Goal:
No images are to be carried over; print all other material exactly as it stands.

- - - - -

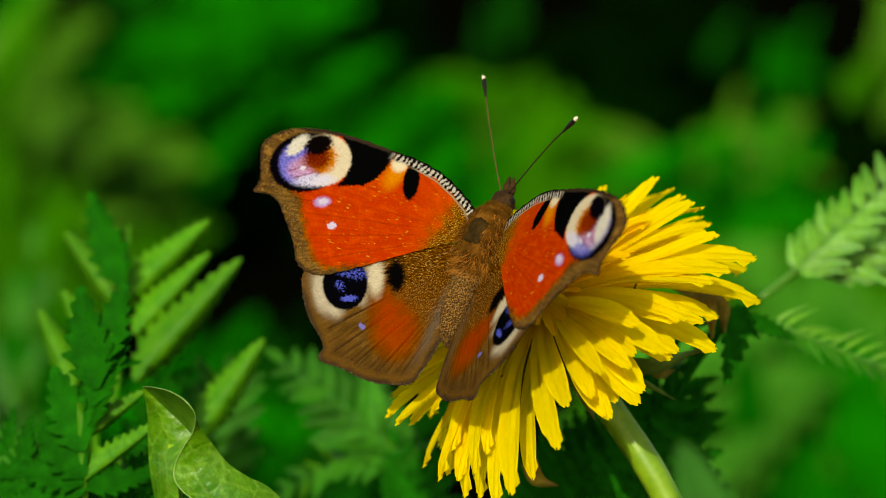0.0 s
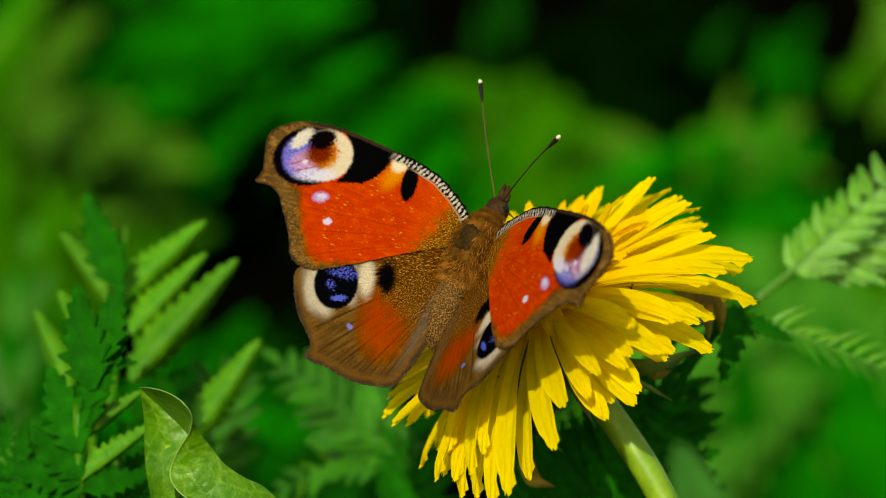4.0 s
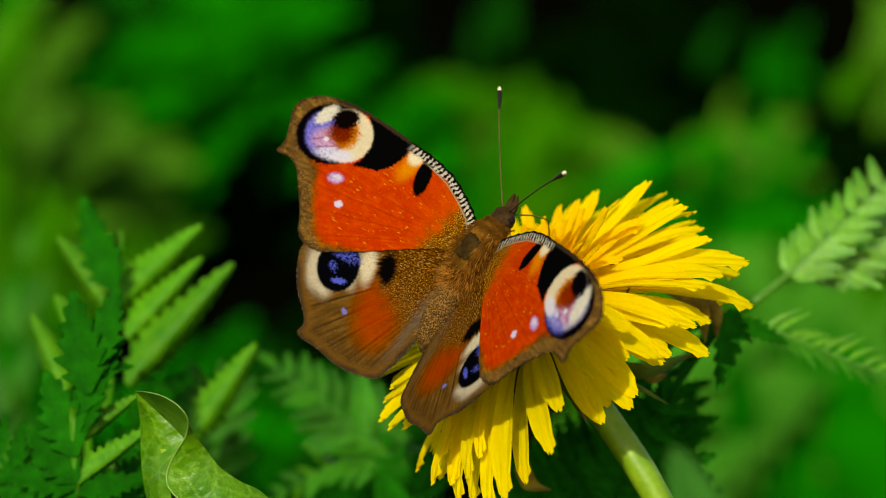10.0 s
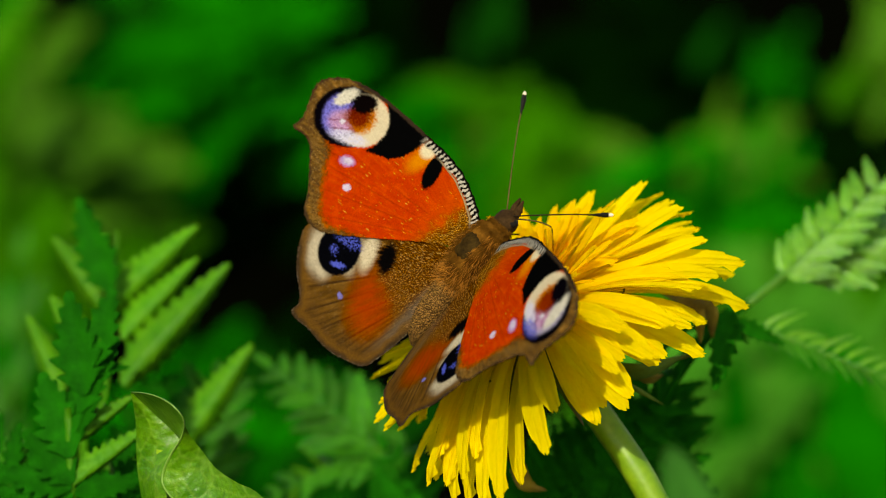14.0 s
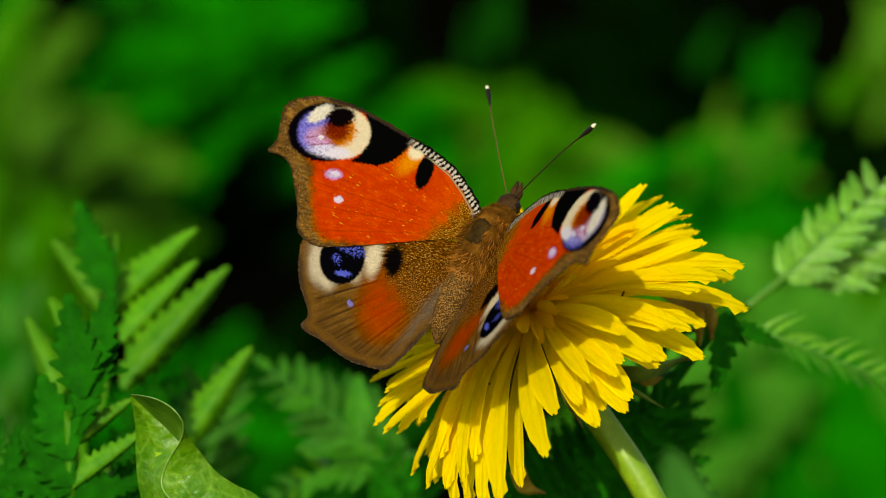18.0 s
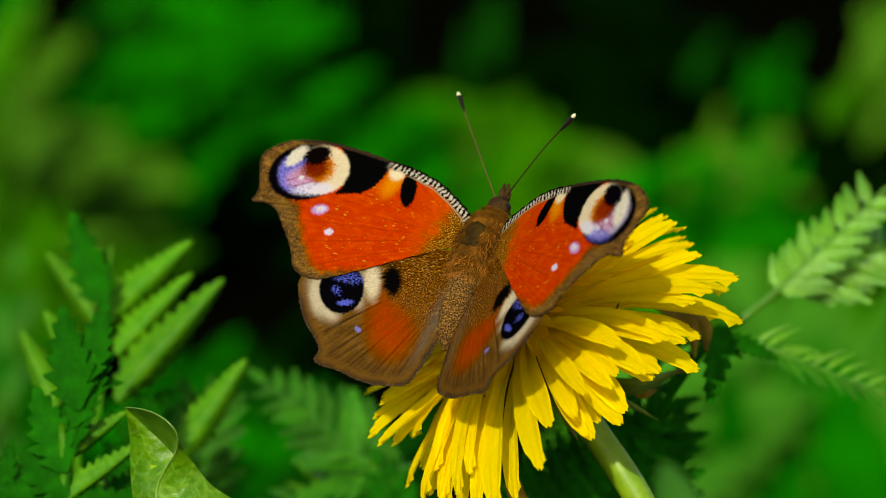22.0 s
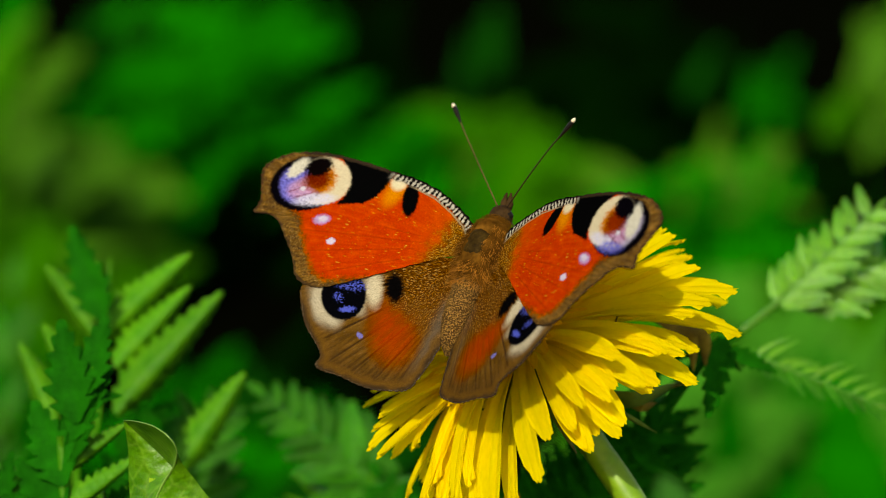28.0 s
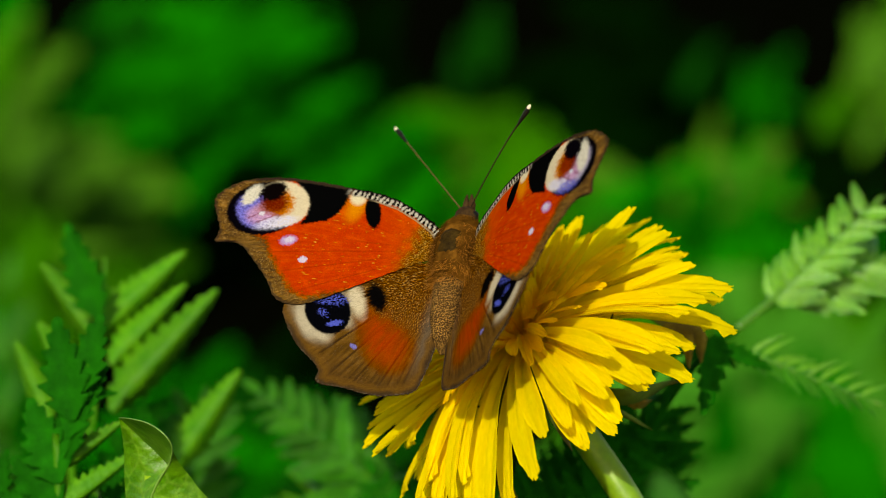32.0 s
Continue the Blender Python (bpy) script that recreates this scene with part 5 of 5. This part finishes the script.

- - - - -

Complete output:
0.0 s
4.0 s
10.0 s
14.0 s
18.0 s
22.0 s
28.0 s
32.0 s
Continue the Blender Python (bpy) script that recreates this scene with part 5 of 5. This part finishes the script.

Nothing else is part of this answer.